Leo Sterndale has made his fame and fortune from tracking, taming, filming and generally, talking, about lions to anyone who will listen. His books and DVDs sell so well, due partly to the BBC cinematography and music, but mostly because his passion is real and his motives pure. And the public do so love a passionate environmentalist.
The new client, feeling the heat of either the stair climb or unusually bright April sunshine, removes his jacket and rolls up his shirt sleeves. He is clearly uncomfortable; on every level.
"So, Dr Sterndale, please tell myself and Dr Watson here, what could have caused you to turn back from your latest journey to Africa in such haste?"
Sterndale`s deep, bass voice booms out: "Ah, Mr Holmes, I had heard of your mind games and I now find myself their focus…tell me how you know this."
John shifts slightly in his chair and begins to see how lions start to become tamed.
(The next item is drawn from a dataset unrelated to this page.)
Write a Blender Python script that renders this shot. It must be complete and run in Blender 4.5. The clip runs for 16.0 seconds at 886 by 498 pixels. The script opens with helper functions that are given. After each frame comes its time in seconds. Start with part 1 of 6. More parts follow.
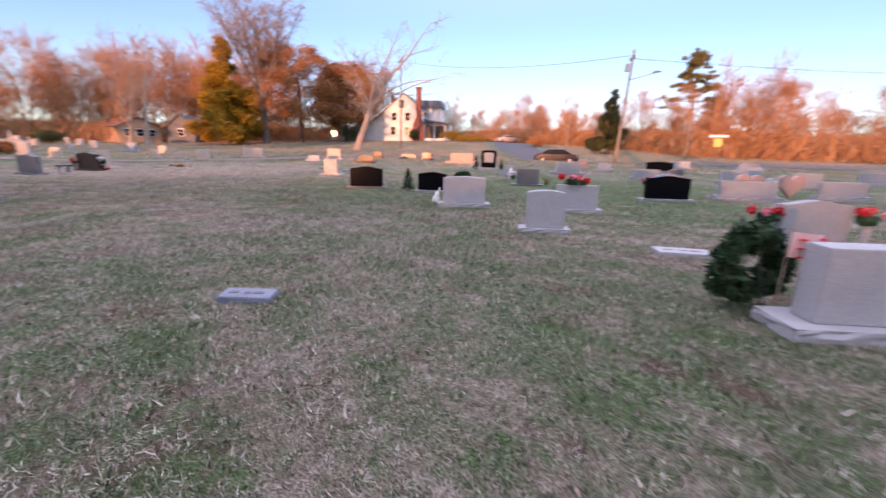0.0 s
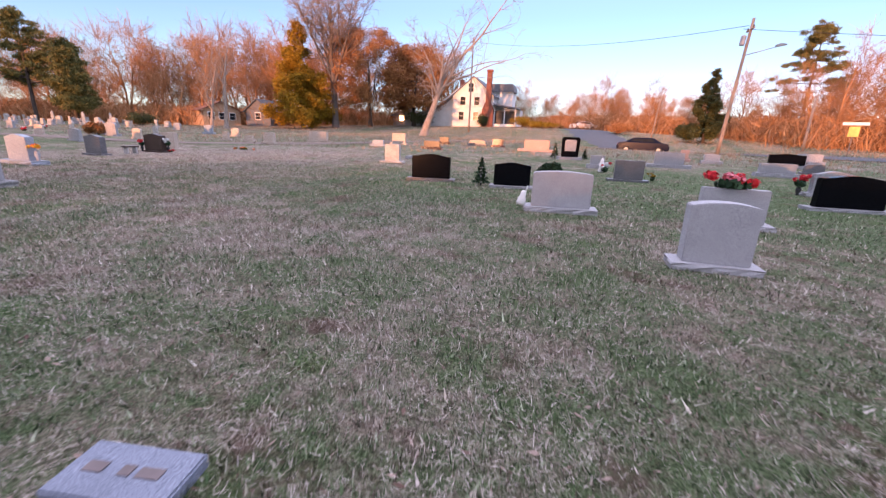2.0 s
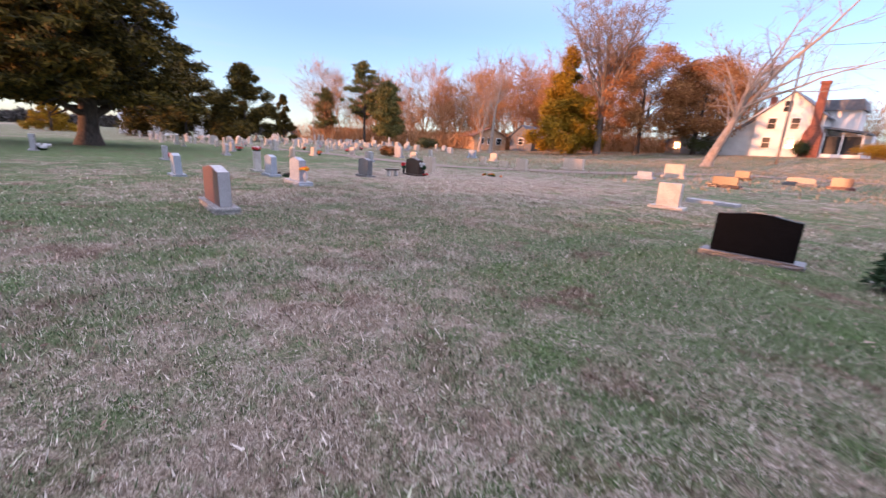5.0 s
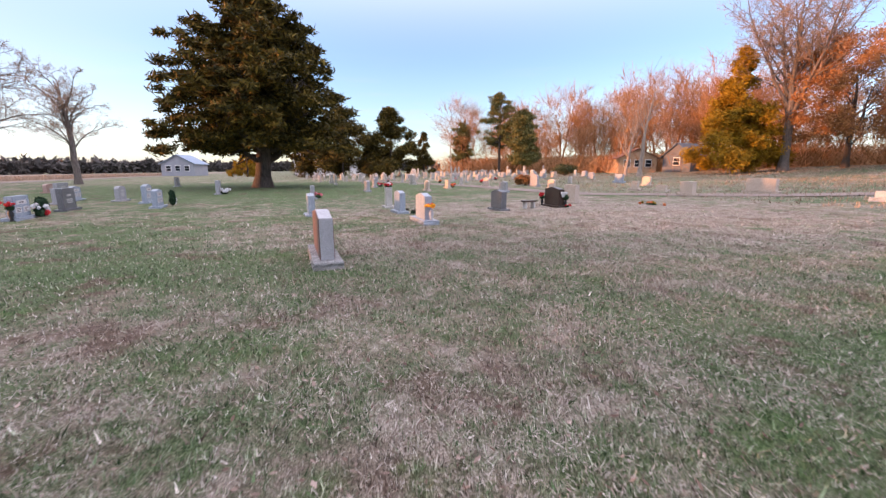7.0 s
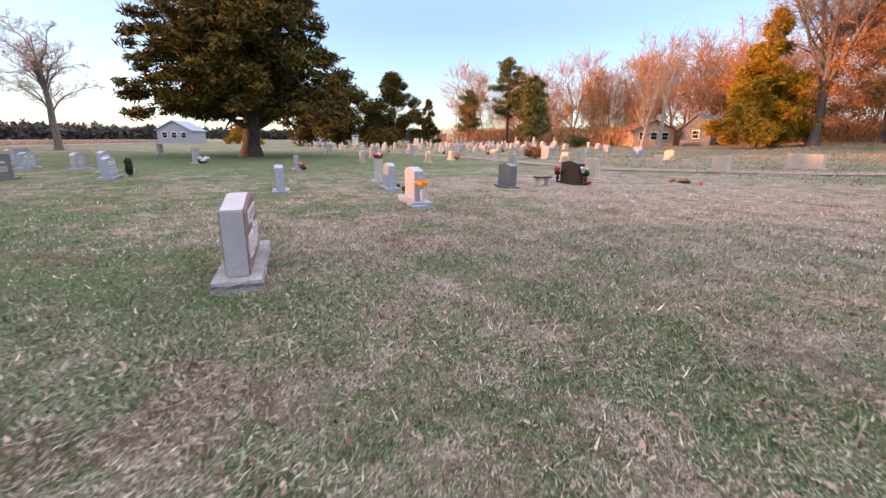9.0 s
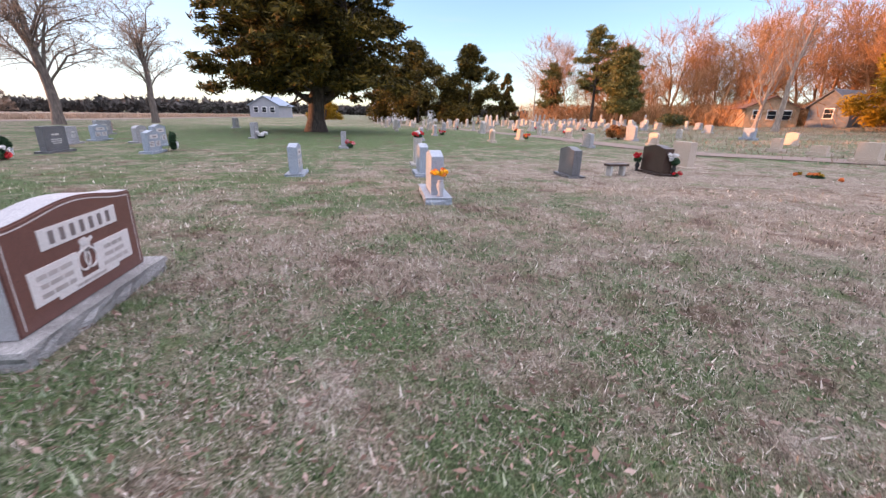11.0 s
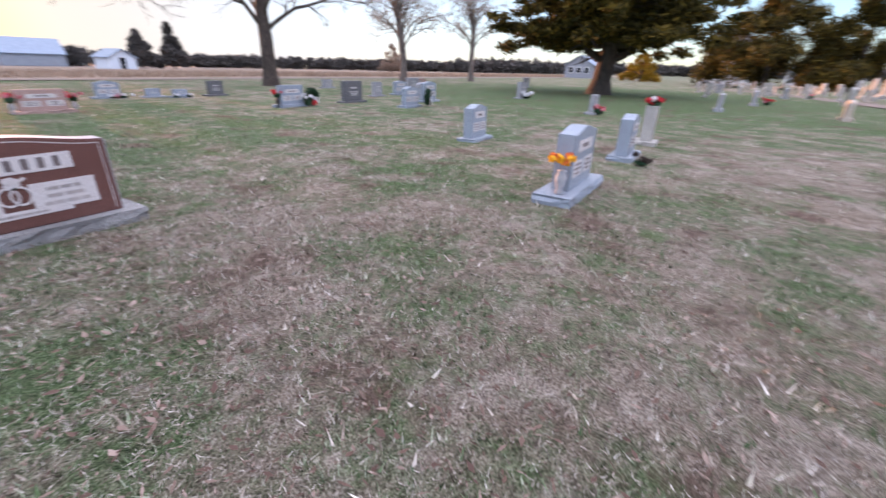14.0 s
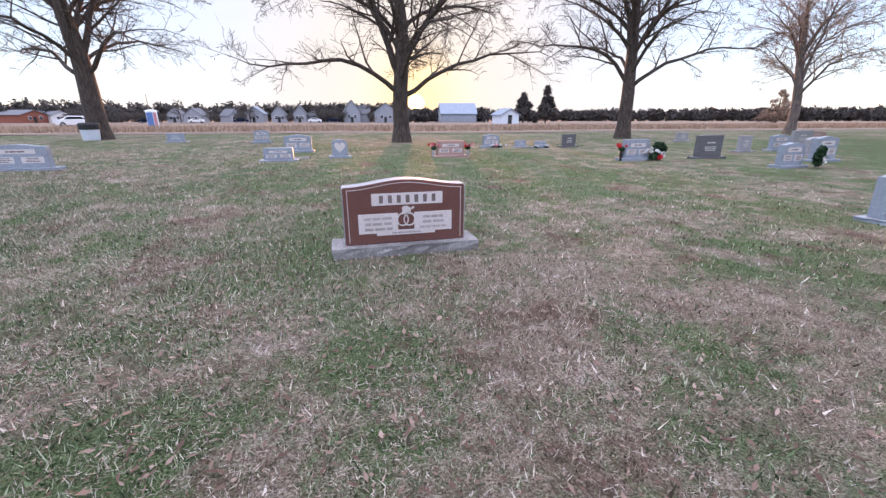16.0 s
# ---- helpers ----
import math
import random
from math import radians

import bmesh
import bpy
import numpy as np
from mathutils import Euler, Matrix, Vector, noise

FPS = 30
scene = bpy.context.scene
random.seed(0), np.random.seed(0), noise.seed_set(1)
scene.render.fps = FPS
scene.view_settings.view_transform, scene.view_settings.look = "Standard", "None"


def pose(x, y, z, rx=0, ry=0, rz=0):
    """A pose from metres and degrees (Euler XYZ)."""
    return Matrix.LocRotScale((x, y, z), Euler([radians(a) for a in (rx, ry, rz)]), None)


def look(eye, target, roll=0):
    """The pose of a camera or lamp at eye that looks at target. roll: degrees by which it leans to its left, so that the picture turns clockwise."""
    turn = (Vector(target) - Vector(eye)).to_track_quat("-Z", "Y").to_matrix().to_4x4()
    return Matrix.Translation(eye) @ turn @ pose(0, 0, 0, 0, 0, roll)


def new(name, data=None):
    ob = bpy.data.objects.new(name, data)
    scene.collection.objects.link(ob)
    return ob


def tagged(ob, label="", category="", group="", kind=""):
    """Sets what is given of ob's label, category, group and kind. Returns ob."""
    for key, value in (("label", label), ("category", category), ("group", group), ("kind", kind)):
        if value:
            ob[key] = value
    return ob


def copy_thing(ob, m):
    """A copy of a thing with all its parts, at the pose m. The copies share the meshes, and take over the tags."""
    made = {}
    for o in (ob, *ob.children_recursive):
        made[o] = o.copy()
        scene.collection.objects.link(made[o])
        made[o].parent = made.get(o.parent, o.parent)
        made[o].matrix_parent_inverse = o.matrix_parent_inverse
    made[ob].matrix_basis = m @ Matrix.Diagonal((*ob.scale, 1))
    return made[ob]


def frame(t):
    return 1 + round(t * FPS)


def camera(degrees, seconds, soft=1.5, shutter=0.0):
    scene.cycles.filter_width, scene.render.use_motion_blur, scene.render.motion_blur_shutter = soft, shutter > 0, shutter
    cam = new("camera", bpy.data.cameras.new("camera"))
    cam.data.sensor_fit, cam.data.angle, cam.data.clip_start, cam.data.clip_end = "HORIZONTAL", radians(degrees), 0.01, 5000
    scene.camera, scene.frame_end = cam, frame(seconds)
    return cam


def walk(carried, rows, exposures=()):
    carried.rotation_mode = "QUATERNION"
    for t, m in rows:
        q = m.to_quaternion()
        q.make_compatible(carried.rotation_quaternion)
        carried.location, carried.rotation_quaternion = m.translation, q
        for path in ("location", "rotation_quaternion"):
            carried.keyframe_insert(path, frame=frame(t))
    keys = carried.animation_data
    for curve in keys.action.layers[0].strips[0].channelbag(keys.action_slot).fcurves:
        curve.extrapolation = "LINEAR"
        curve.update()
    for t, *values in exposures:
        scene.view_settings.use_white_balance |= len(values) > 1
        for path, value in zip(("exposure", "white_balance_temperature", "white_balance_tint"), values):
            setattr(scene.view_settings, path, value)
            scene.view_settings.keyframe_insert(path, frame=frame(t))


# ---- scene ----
cam = camera(94.4, 16.0, soft=1.4, shutter=0.35)
PATH = [
    (0, (0.631, -0.995, 1.278), (0.379, 0.93, 0.798), 1.5),
    (0.5, (0.465, -0.483, 1.269), (-0.142, 1.341, 0.717), 1.0),
    (1, (0.229, 0.086, 1.204), (-0.355, 1.898, 0.592), 1.6),
    (1.5, (0.07, 0.662, 1.194), (-0.47, 2.504, 0.633), 1.3),
    (2, (-0.086, 1.241, 1.207), (-0.621, 3.088, 0.658), 2.2),
    (2.5, (-0.263, 1.799, 1.208), (-0.801, 3.646, 0.66), 3.1),
    (3, (-0.47, 2.352, 1.193), (-1.132, 4.167, 0.676), 3.3),
    (3.5, (-0.765, 2.936, 1.286), (-1.598, 4.679, 0.765), 3.5),
    (4, (-1.012, 3.485, 1.261), (-2.063, 5.107, 0.746), 3.9),
    (4.5, (-1.39, 3.937, 1.305), (-2.683, 5.375, 0.796), 4.0),
    (5, (-1.843, 4.336, 1.34), (-3.329, 5.58, 0.847), 3.3),
    (5.2, (-2.029, 4.484, 1.356), (-3.588, 5.639, 0.872), 2.7),
    (7.3, (-4.033, 5.555, 1.343), (-5.874, 6.242, 0.97), 0.2),
    (7.5, (-4.244, 5.659, 1.369), (-6.087, 6.343, 1.003), 0.6),
    (8, (-4.765, 5.854, 1.337), (-6.635, 6.469, 0.982), 1.4),
    (8.5, (-5.214, 6.086, 1.297), (-7.086, 6.638, 0.862), 0.0),
    (9, (-5.703, 6.405, 1.283), (-7.516, 7.075, 0.771), 0.8),
    (9.5, (-6.185, 6.777, 1.267), (-8.045, 7.306, 0.756), 1.0),
    (9.7, (-6.317, 6.915, 1.293), (-8.187, 7.384, 0.762), 1.3),
    (11.8, (-7.86, 8.627, 1.272), (-9.739, 8.821, 0.614), 1.9),
    (12, (-7.985, 8.837, 1.254), (-9.875, 8.937, 0.609), 2.0),
    (12.5, (-8.35, 9.251, 1.261), (-10.214, 9.153, 0.544), 1.6),
    (13, (-8.774, 9.551, 1.252), (-10.586, 9.258, 0.457), 2.1),
    (13.5, (-9.106, 9.928, 1.233), (-10.845, 9.374, 0.415), 2.1),
    (14, (-9.33, 10.08, 1.283), (-10.901, 9.144, 0.474), 1.8),
    (14.5, (-9.47, 10.054, 1.364), (-10.553, 8.558, 0.596), -0.9),
    (15, (-9.517, 10.062, 1.39), (-10.109, 8.289, 0.68), -0.3),
    (15.5, (-9.548, 10.088, 1.385), (-10.029, 8.262, 0.726), 0.3),
    (16, (-9.519, 10.094, 1.375), (-9.985, 8.252, 0.751), 0.1),
]
walk(cam, [(t, look(eye, target, roll)) for t, eye, target, roll in PATH], exposures=[(0.0, 0.62, 6350, 23), (2.0, 0.64, 6300, 23), (3.5, 0.68, 6300, 22), (5.0, 0.75, 6300, 20), (7.5, 0.87, 6850, 15), (9.5, 0.95, 6950, 14), (12.0, 0.92, 6450, 13), (13.5, 0.92, 6350, 13), (16.0, 0.90, 6350, 14)])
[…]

The man is – Alpha – in every way. Fortunately, perhaps, so is Sherlock Holmes.
"Great weather in London, yet I see you there, dressed in £350 worth of waterproof Gore-tex. It`s April and West Africa is undergoing a rather early and heavy onset to its rainy season. Also, I see from your inner left elbow, a small residue of grey gum, from a recently removed plaster. In such a placement, this is most likely to have been covering a puncture wound from a hypodermic needle. Perhaps 8 to 10 days old? I know from your biography that you have not visited Western Africa for over ten years and also know that Yellow Fever is a required inoculation for such a visit, and must be "boosted" every ten years if needed. Combined with the packet of malaria tablets in your inner pocket, this information leads me to believe you were outward bound to a possibly Western African destination."
"And the turning back?"
"British Airways pen sticking out of inner pocket. Exclusive to the First Class lounge. They change their design slightly every three months. You have the latest design. You were checking in and decided, for some reason, against it. Now, I am no mind game player – "
The tiniest cough escapes John Watson.
" – so I would like the honest truth as to the nature of your visit." Pause. "And DON`T be boring. I haven't been myself lately and could nod off."
So taken aback is Dr Leo Sterndale, that he sits back in his teeny-tiny chair and surveys Sherlock through heavy lids. Then booms out the loudest of laughs – much resembling the Queen Mary`s foghorn coming into port.
"I think you may be of help to me, after all, Mr Holmes."
Sherlock cracks a smile.
"Omne ignotum pro magnifico," he breathes. "Everything unknown seems grand – until I tell it."
Dr. Sterndale thus tells his tale.
"For the past fifteen years, I have loved the same woman, Brenda Mortimer. She has waited patiently for me as I travelled the world. Even working on my programmes, from time to time, just to be close to me. I have been such a nomad I didn't think it fair to start a life with her until I`d decided to settle. This was to be my last series of `Leo`s Lions` and I was ready to marry my Brenda."
Sherlock has his eyes closed and is leaning against one hand. John is fervently hoping he hasn't nodded off…
"Enchanting." He murmurs. Opening one grey(ish) eye, and looking directly at the Lion doctor. "Problem?"
Leo puts his leonine head in his giant hands and sighs (how else?) heavily. "Ah, Mr. Holmes, as I was about to board my flight to Senegal this morning, I received a text from my agent. Brenda Mortimer has been arrested – in connection with the murders of Lars Lamstraud; Jay Willoughby Smith and Eduardo Lucas." The mountainous man pauses to gather breath and rub his Neolithic face. "I need you to help me – to help US!"
Sherlock Holmes sits up straight and alert in his chair, and, instantly, one of the greatest minds in the western world is at the Lion doctor`s service.